>>3688050>>3688052>>3688053>>3688058One day later I see that my experience has triggered numerous people. Are you literally trying to talk me out of my experience? Punks!
I'm not a wildlife photographer, I set the ISO high when it's worth it, am carefully weighing noise vs. DR, photograph a wide range of applications, including open-air theater scenes, sometimes at dusk and night with spotlights, I'm severely restricted in position, experience hard shadows and color casts on persons their faces.
The bottom line is, the higher the ISO, the harder it is to edit the photos. The richness of colors becomes limited, it takes much more effort to correct, noise becomes more apparent, details are lost and get hard to recover.

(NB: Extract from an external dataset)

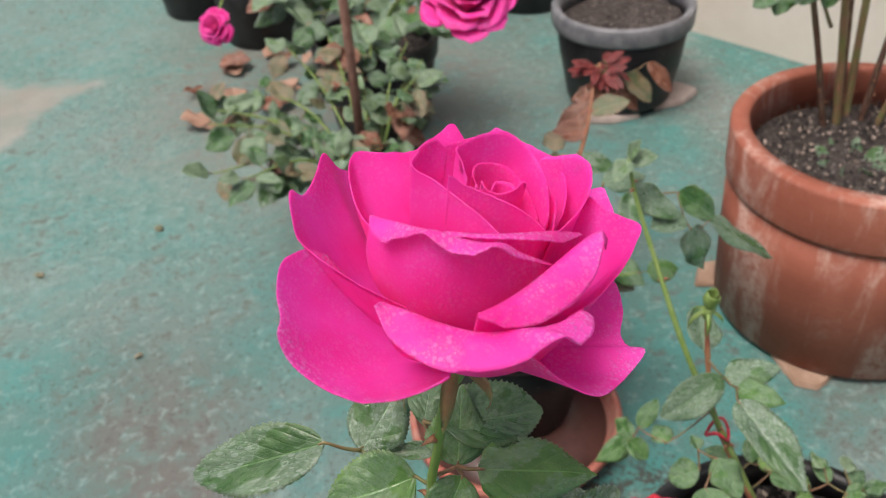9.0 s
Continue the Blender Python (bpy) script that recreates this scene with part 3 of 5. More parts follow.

>>3688076>there they show iso invariance in many sensors showing you lose nothing by using a higher iso. hence best dr at 800 etc.It's the other way round! Invariant ISO means that by increasing ISO in the camera, you will hardly experience any advantage over the correction of underexposure done in image processing. This can be used for DR by shooting underexposed, which prevents highlights from being clipped, so DR is preserved, but without major drawbacks in image noise, despite software correcting underexposure. If the sensor is not ISO invariant, this method causes considerable shadow noise.
This is what many shooters apply manually. This is exactly what you do with LOG, DR priority, highlight priority modes, i.e. underexpose the shot with a lower ISO (as opposed to shoot with the correct value) then push the raw/image data, at cost of shadow noise.
Many automatic DR modes block the selection of base ISO as there it's not possible to apply a lower ISO.
So first, higher DR comes at some cost of higher shadow noise, second your experience that a higher ISO has more DR than the base is because the implementation lets you choose settings that are stupid, i.e. where the highlight preserving procedure is not applicable.